Mereka tidak terlalu percaya pada perusahaan besar dan iklan sebab lebih mementingkan pengalaman pribadi ketimbang iklan atau review konvensional. Dalam hal pola konsumsi, banyak dari mereka memutuskan untuk membeli produk setelah melihat review atau testimoni yang dilakukan oleh orang lain di Internet. Mereka juga tak segan-segan membagikan pengalaman buruk mereka terhadap suatu merek.

Dengan demikian, millenials lebih cenderung untuk ‘mencari’ sendiri informasi daripada ‘mendapatkan’ informasi. Hal ini dapat berpengaruh baik terhadap pola evaluasi kerja, dimana pejabat dan politisi saat ini lebih mementingkan nama besar partai politik misalnya.

Contohnya saja partai Golkar dan PDI-P. ICW pernah merilis data partai yang terlibat korupsi sejak tahun 2002 hinga 2014. Partai PDI-P dan Golkar berada pada posisi pertama dan kedua, dengan total 270 kasus korupsi. Ironisnya, kedua partai tersebut malah mendapatkan suara terbanyak pada pemilu 2014. Artinya, pemilih saat itu masih memperhatikan nama besar partai. Berulangkali partai besar terlibat korupsi, namun angka keterpilihannya masih tinggi.Hal berbeda mungkin akan terjadi jika generasi millenial mengisi mayoritas politisi dan mayoritas pemilih.

Millenials juga memiliki hasrat untuk selalu menjadi yang terdepan ketika sudah berkaitan dengan teknologi.

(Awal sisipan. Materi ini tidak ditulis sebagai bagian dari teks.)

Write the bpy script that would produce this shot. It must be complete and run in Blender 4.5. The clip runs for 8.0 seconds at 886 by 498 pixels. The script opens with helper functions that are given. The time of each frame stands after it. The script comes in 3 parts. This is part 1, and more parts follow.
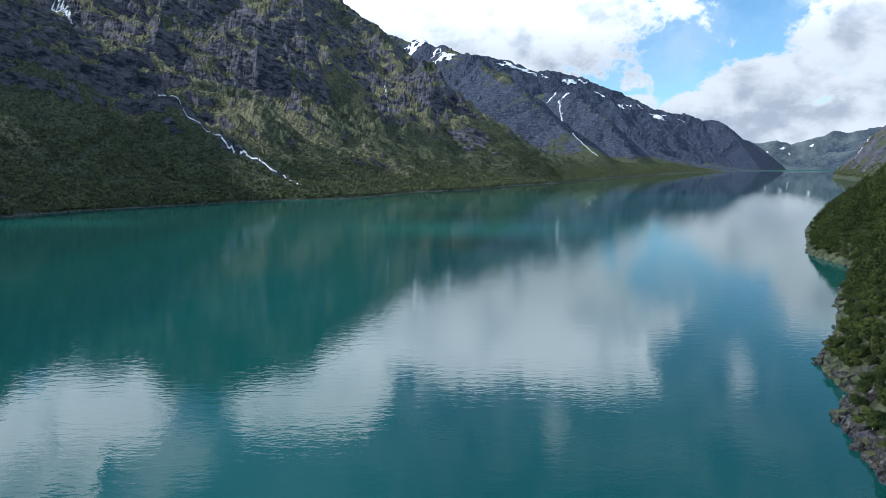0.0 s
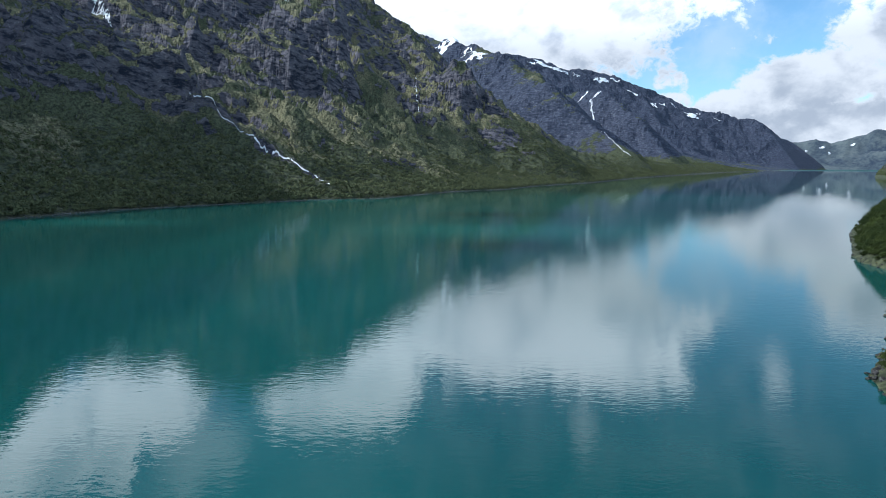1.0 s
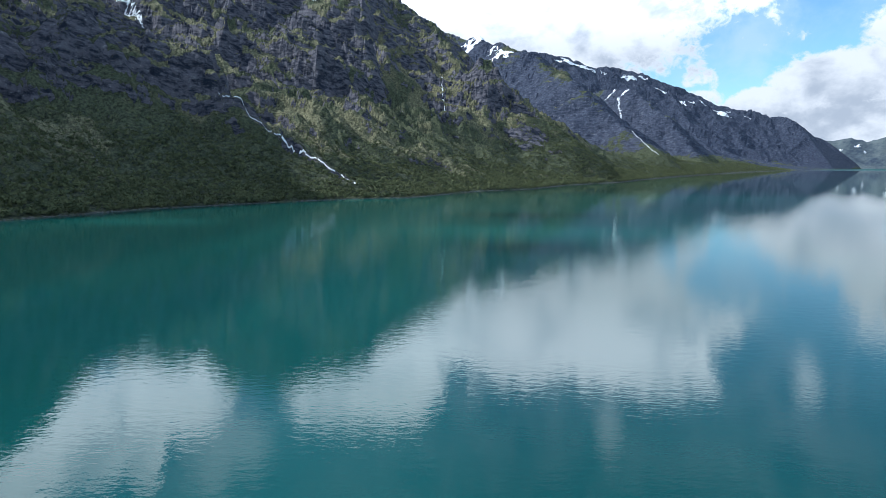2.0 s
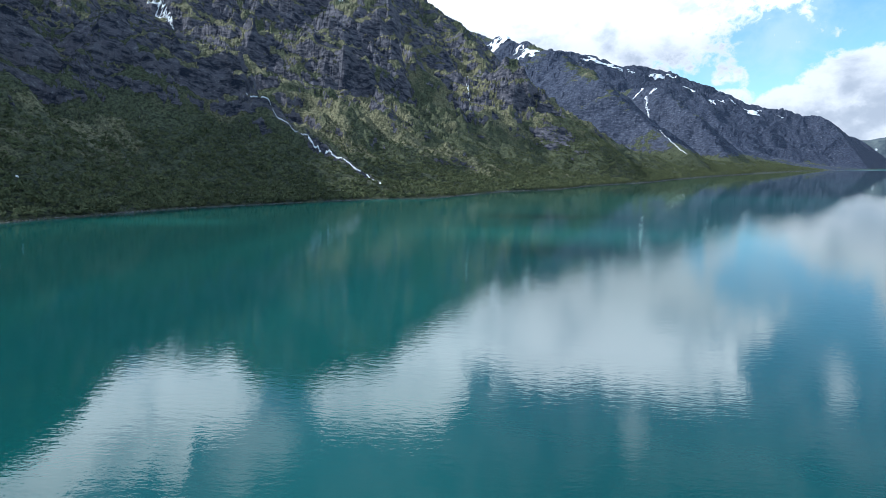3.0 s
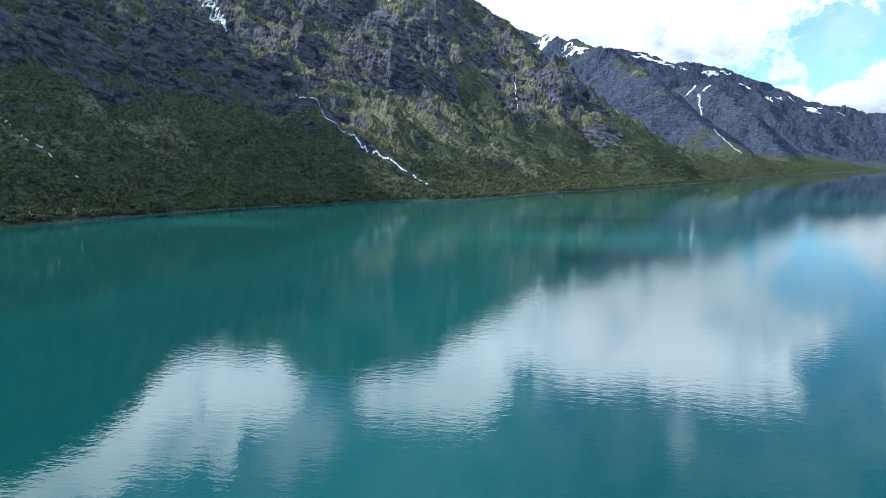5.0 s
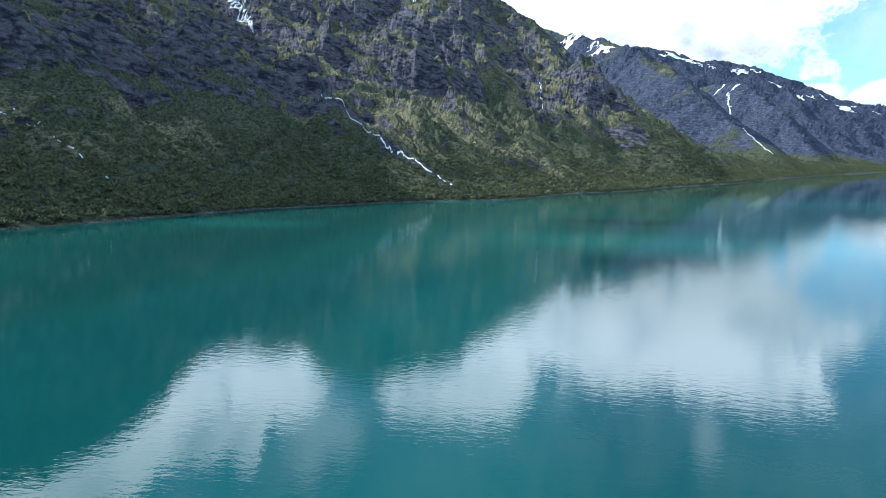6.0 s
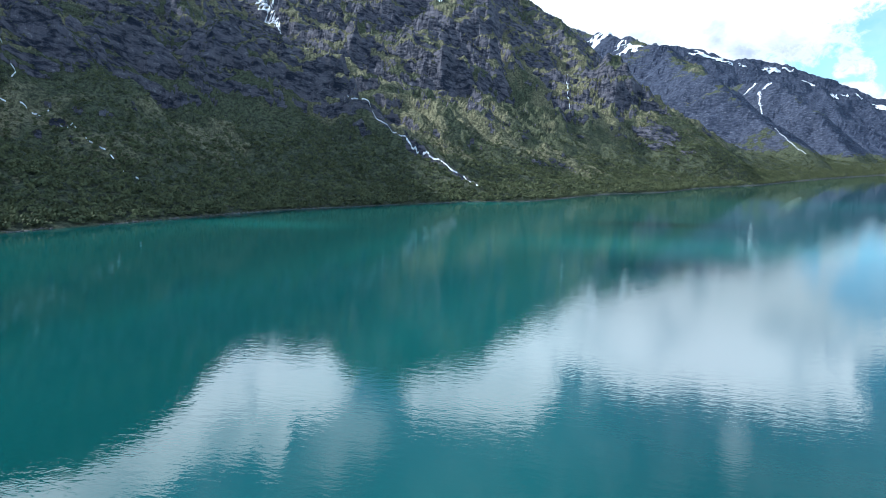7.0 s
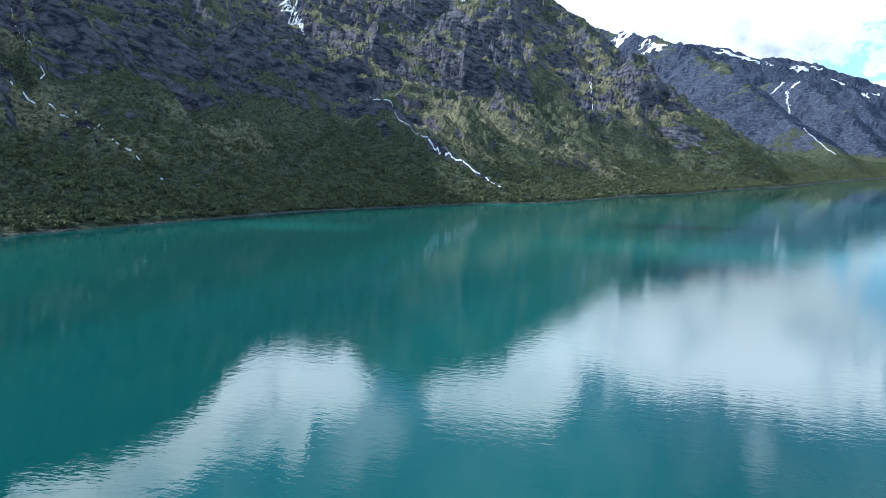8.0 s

Gadget yang digunakan menentukan citra di mata orang lain. Selain it millenials cenderung melakukan transaksi secara cashless. Artinya, dimasa yang akan datang segala transaksi akan sangat canggih dan praktis.

Bagaimana dengan penyakit sosial yakni korupsi yang dapat menjangkit siapa saja termasuk politisi? Korupsi adalah bahaya laten, yang bisa terjadi kepada negara dengan sistem paling bersih sekalipun. Millenials dapat merancang sistem yang lebih transparan, di mana aliran uang negara dapat dipantau dengan jelas. Jika sudah banyak orang yang menggunakan sistem cashless, tentu suap dan gratifikasi bisa dicegah. Semboyan anti-pungli dan suap bisa saja terealisasi, tidak seperti sekarang.

Namun demikian, kemapanan millenials dalam menggunakan dalam menggunakan teknologi bisa pula menjadi cara baru dalam melakukan korupsi. Bisa saja bentuk korupsi di masa depan akan lebih canggih dan bersifat siber. Bentuk suap akan lebih praktis dan bisa saja tidak berbentuk uang. Karena kecenderungan korupsi dan tidak pernah puas adalah sifat alami manusia.

Perkembangan politik tidak stagnan dan akan berkembang mengikuti zaman. Millenials mungkin akan menguasai dunia politik beberapa tahun kemudian. Ketika generasi tersebut memegang posisi pembuat kebijakan, tentu pada saat itu harus menyesuaikan pula dengan generasi berikutnya, entah apalagi sebutan mereka nanti.